Preliminary data shows that about 40 percent of patients in the study had sustained pain relief at 30 and 100 days after hospitalization. Almost 95 percent of these patients were chronic migraine sufferers.

Thomas Jefferson University Hospital is among a handful of facilities in the country currently offering ketamine as a treatment option for migraine pain.

The Jefferson Headache Center is also one of the few academic headache centers in the United States.

The hospital is opening a new ketamine infusion center this fall.

“We hope to expand its use to both more patients and more conditions in the future,” said Schwenk.

Ketamine has a reputation for having serious side effects such as hallucinations, “out of body” experiences, and vivid dreams.

This has limited the drug’s use as a pain medication.

However, adverse effects reported by people in the study group were generally mild.

Only one participant stopped their IV infusions due to the drug’s side effects, according to Schwenk.

That may be due to the low, slow dose of the drug given to patients compared to a single high dose when ketamine is used as an anesthetic, he said.

“The chance of side effects is substantially less for patients getting treatment for headaches,” said Schwenk.

About 12 percent of Americans have migraines, which are typified by intense pain, sensitivity to light and sound, and nausea.

Migraine headaches are three times more common among women than men, and their causes and treatments remain poorly understood.

Ketamine is sometimes used as an alternative to opiate-based painkillers because it targets N-methyl-D-aspartate (NMDA) receptors in the brain, not opiate receptor sites.
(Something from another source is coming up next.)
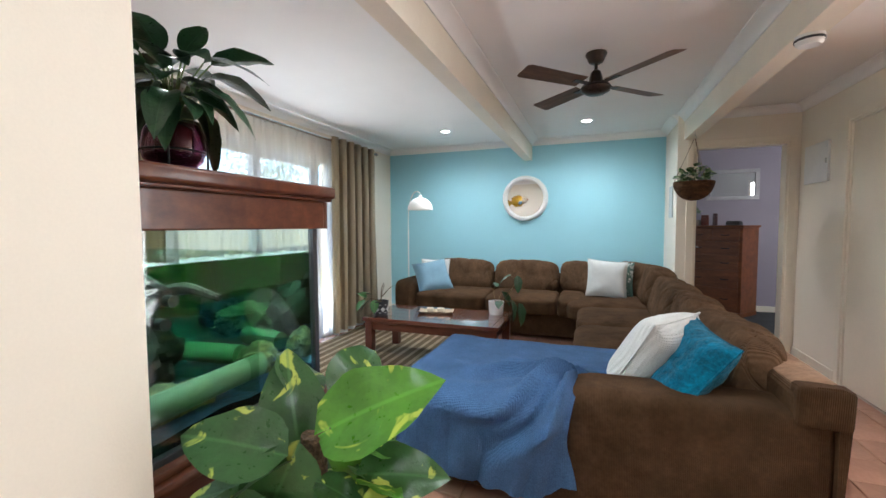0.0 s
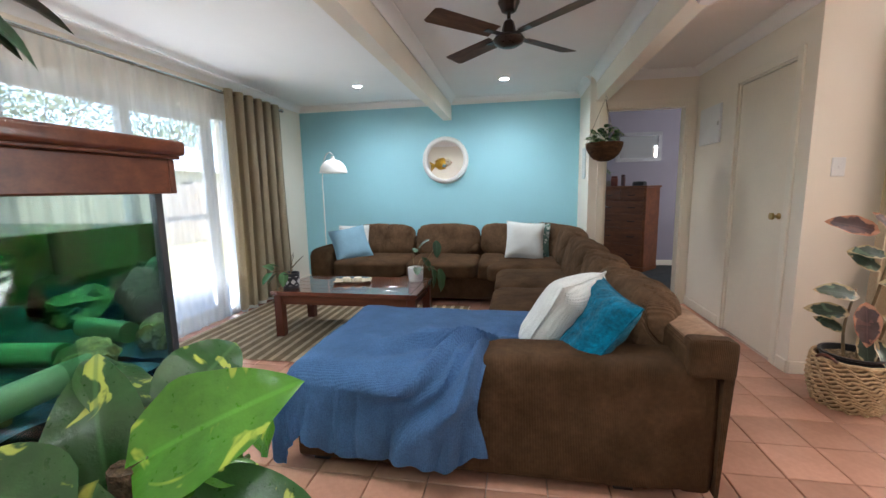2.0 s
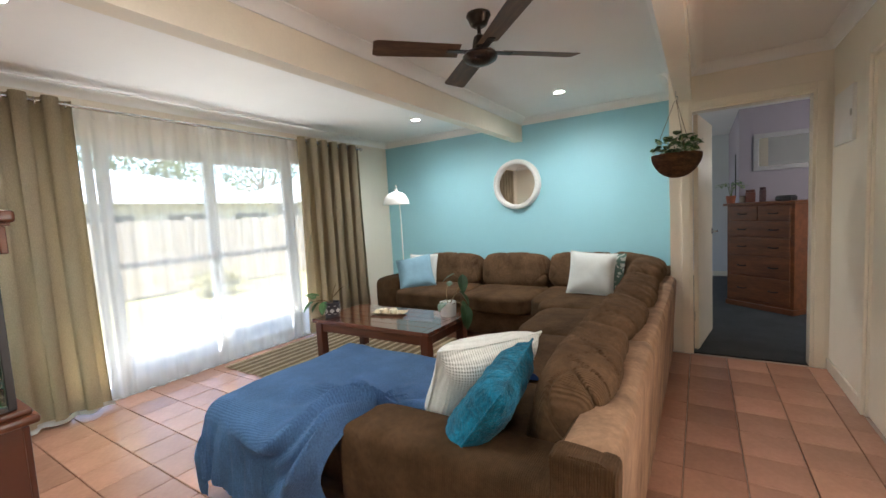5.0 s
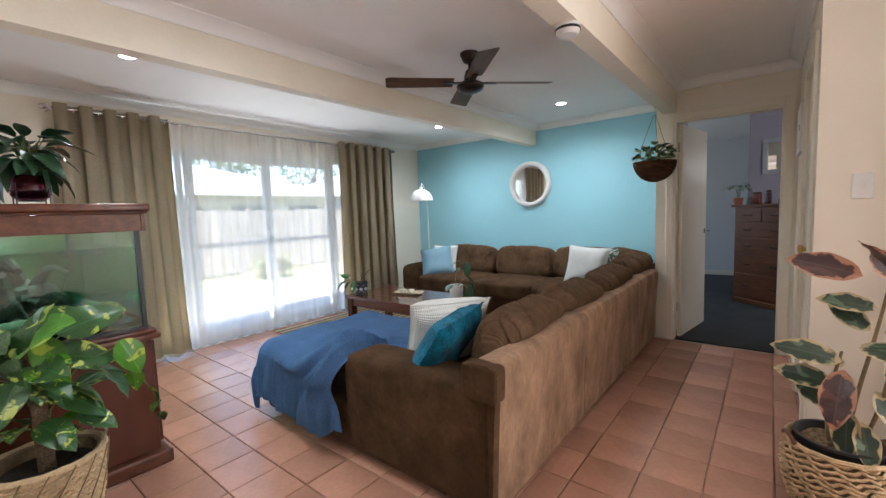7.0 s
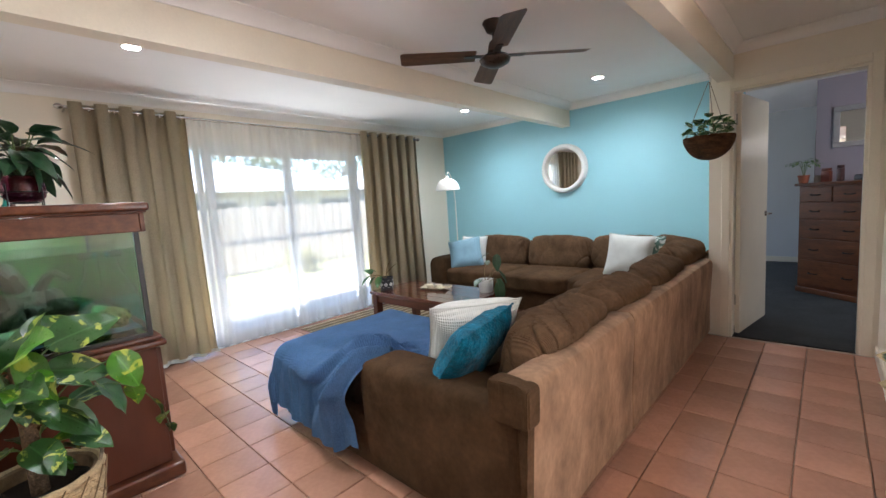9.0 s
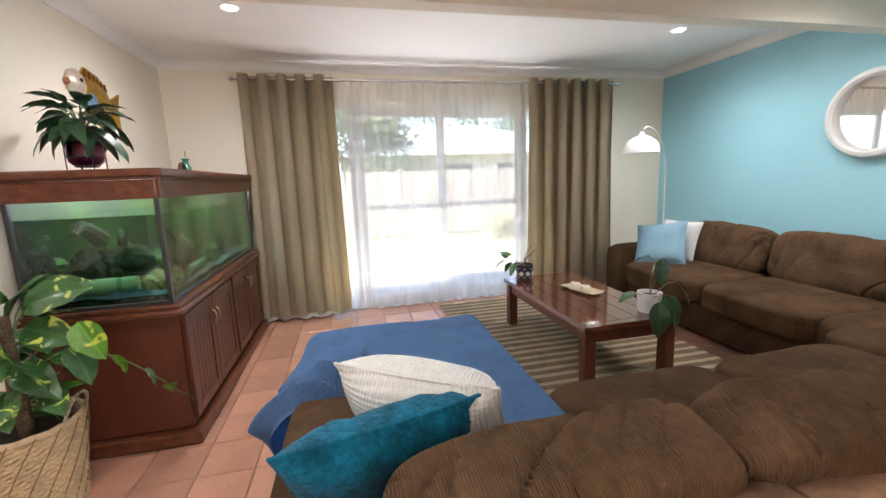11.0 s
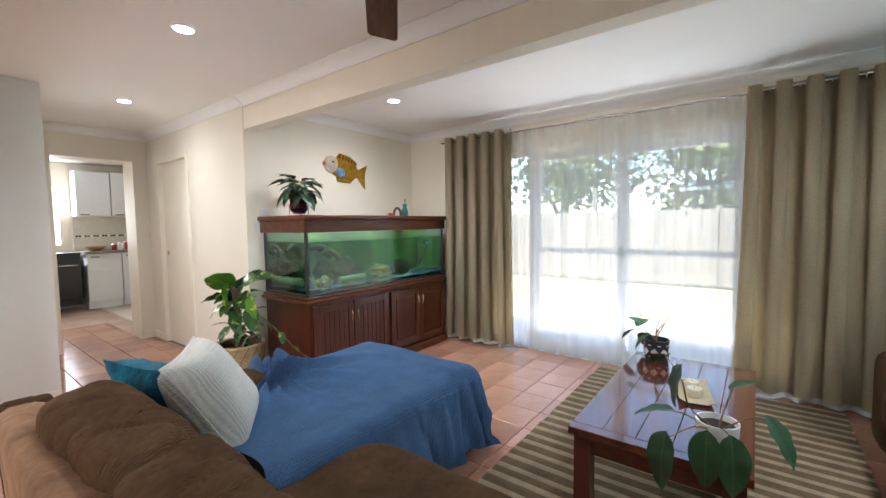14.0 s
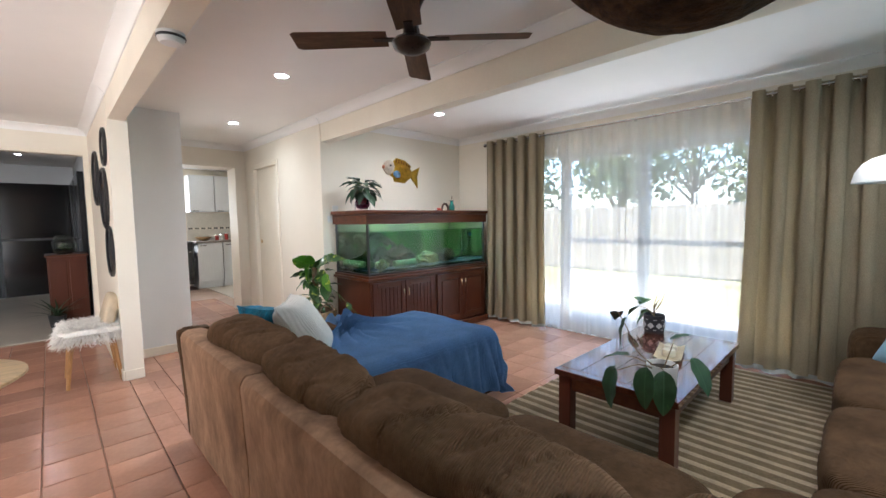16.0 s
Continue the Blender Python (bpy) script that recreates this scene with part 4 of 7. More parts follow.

That makes it a valuable drug for treating pain patients with a history of opiate addiction, for example.

“Ketamine is a unique drug, and is experiencing a renaissance in emergency medicine right now,” said Rick Pescatore, DO, assistant director of emergency medicine research at Inspira Health Network.

Pescatore said he has used the drug to treat migraine patients in his own practice.

“We continue to find new ways to utilize it to the benefit of our patients, all with the benefit of avoiding the harmful and dangerous effects of opioids and other addicting medicines,” Pescatore told Healthline. “It has a host of properties that make it ideal for our environment, including hemodynamic support (it doesn’t drop the blood pressure like so many other medications), pain relief, and there’s even a growing body of literature that it can decrease depressive symptoms. It’s a great and versatile drug.”

However, he said, caution in prescribing the drug is warranted.

“For example, years ago we thought it was verboten in patients with head trauma. Now, there’s even literature suggesting it might be beneficial,” he said. “More saliently, ketamine exerts its effects through the NMDA receptor, a signaling molecule we’re only recently learning more about and finding dangers like encephalitis.”

Schwenk agrees that “we don’t have a good grasp of why ketamine works” and “who it works for particularly well,” although follow-up studies may provide answers.

“One of our questions is: Can we predict which patients are getting a sustained response?” he said.

Previous studies also found ketamine to hold promise as a migraine treatment.

In 2012, Dr. Magdalena Anitescu of the University of Chicago Medical Center and colleagues reported that all 49 patients who underwent ketamine infusions over a five-year period reported significant pain reduction.

In some cases, they lasted up to three weeks after treatment.

Other researchers have reported success in using a ketamine nasal spray to reduce the severity of migraine aura and flare-ups of migraine breakthrough pain.